Short task:
Everything from the line containing "4. More parts follow." down to the line containing "primed skin inside" is to be returned exactly; include both boundary lines and leave out all others.

Extracted material:
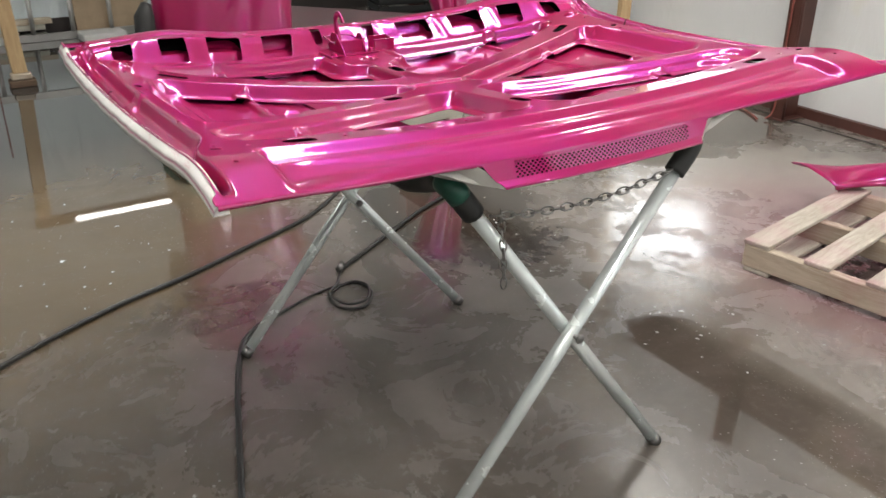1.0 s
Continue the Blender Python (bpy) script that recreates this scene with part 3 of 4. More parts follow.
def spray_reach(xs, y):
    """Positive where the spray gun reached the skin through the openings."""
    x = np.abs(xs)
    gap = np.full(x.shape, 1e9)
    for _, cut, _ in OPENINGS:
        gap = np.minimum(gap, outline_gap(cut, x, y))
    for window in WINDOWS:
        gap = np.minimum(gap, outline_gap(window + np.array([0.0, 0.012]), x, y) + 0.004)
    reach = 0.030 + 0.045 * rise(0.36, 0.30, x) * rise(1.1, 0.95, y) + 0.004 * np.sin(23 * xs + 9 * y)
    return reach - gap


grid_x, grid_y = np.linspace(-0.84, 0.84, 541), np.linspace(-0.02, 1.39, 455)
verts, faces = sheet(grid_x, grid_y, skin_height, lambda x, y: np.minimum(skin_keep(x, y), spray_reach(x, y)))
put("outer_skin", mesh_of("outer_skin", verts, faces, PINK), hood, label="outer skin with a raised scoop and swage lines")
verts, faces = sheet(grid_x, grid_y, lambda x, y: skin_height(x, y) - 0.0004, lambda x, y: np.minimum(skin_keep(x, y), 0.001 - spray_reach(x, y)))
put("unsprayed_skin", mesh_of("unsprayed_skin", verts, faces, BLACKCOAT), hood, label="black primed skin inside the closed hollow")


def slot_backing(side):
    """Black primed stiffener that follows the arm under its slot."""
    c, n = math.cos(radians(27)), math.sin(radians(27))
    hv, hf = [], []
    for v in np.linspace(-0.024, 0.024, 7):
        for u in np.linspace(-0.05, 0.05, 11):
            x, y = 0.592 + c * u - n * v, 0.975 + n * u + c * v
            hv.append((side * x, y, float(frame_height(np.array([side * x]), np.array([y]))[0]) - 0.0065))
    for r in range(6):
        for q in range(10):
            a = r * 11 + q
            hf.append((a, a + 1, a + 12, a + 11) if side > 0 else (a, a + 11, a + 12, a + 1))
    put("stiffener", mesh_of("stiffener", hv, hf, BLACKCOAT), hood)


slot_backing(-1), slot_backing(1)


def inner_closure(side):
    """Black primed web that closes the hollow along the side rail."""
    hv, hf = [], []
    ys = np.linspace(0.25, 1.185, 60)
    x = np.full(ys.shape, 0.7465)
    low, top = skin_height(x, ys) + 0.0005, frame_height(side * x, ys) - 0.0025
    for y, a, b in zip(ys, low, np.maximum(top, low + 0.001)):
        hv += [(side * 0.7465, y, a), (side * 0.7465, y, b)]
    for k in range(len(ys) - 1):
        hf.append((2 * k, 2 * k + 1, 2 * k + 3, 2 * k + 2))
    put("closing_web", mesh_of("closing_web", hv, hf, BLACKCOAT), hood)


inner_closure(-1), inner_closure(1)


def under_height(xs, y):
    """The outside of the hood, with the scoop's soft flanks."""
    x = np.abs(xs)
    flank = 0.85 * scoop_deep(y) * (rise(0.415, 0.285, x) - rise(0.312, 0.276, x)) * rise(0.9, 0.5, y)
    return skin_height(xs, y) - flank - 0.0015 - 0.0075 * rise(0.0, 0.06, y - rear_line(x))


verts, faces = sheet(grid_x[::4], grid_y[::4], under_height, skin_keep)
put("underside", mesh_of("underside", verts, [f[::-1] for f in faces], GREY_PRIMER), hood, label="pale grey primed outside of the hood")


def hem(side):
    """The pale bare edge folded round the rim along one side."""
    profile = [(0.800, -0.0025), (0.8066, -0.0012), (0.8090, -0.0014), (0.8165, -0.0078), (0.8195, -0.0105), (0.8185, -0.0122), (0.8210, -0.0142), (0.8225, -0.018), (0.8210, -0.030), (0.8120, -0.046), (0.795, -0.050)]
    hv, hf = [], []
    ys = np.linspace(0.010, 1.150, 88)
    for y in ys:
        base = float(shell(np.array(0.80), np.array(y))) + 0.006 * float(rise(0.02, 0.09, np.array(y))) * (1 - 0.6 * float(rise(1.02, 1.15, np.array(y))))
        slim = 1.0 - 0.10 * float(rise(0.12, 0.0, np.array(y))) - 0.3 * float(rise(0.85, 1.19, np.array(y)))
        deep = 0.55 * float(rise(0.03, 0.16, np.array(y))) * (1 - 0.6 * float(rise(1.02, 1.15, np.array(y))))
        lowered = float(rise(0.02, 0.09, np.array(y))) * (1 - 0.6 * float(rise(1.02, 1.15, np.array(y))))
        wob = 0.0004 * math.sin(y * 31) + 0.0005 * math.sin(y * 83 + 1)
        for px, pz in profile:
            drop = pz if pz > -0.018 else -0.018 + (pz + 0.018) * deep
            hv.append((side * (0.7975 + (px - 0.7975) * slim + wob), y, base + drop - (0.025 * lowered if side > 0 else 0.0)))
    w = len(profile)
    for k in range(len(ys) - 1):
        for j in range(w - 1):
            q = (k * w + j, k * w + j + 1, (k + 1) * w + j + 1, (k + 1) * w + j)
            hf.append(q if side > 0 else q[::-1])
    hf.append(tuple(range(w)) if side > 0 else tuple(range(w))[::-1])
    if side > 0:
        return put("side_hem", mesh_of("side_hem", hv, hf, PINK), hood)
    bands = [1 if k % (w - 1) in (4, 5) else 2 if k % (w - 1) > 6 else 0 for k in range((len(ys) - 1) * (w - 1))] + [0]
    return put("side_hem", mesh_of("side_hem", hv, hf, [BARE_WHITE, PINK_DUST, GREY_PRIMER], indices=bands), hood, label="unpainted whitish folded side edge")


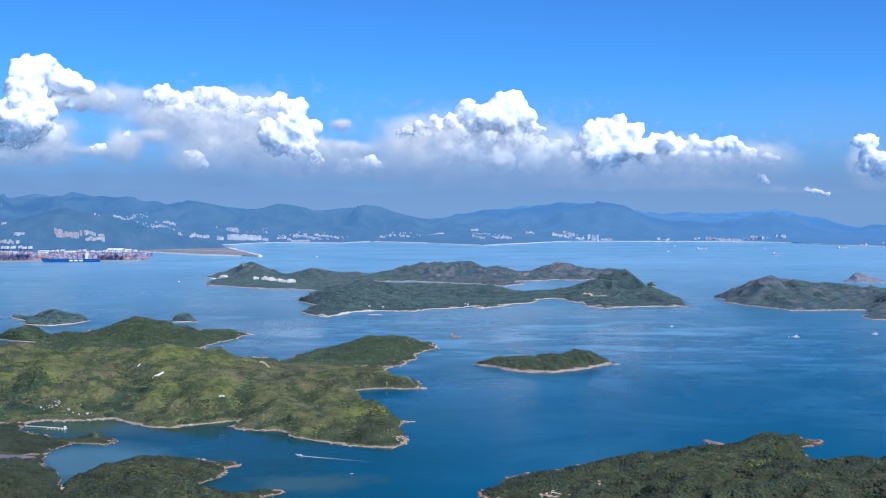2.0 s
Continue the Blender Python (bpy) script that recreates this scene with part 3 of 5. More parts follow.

Solution to this problem:
Continue the Blender Python (bpy) script that recreates this scene with part 3 of 4. More parts follow.
def spray_reach(xs, y):
    """Positive where the spray gun reached the skin through the openings."""
    x = np.abs(xs)
    gap = np.full(x.shape, 1e9)
    for _, cut, _ in OPENINGS:
        gap = np.minimum(gap, outline_gap(cut, x, y))
    for window in WINDOWS:
        gap = np.minimum(gap, outline_gap(window + np.array([0.0, 0.012]), x, y) + 0.004)
    reach = 0.030 + 0.045 * rise(0.36, 0.30, x) * rise(1.1, 0.95, y) + 0.004 * np.sin(23 * xs + 9 * y)
    return reach - gap


grid_x, grid_y = np.linspace(-0.84, 0.84, 541), np.linspace(-0.02, 1.39, 455)
verts, faces = sheet(grid_x, grid_y, skin_height, lambda x, y: np.minimum(skin_keep(x, y), spray_reach(x, y)))
put("outer_skin", mesh_of("outer_skin", verts, faces, PINK), hood, label="outer skin with a raised scoop and swage lines")
verts, faces = sheet(grid_x, grid_y, lambda x, y: skin_height(x, y) - 0.0004, lambda x, y: np.minimum(skin_keep(x, y), 0.001 - spray_reach(x, y)))
put("unsprayed_skin", mesh_of("unsprayed_skin", verts, faces, BLACKCOAT), hood, label="black primed skin inside the closed hollow")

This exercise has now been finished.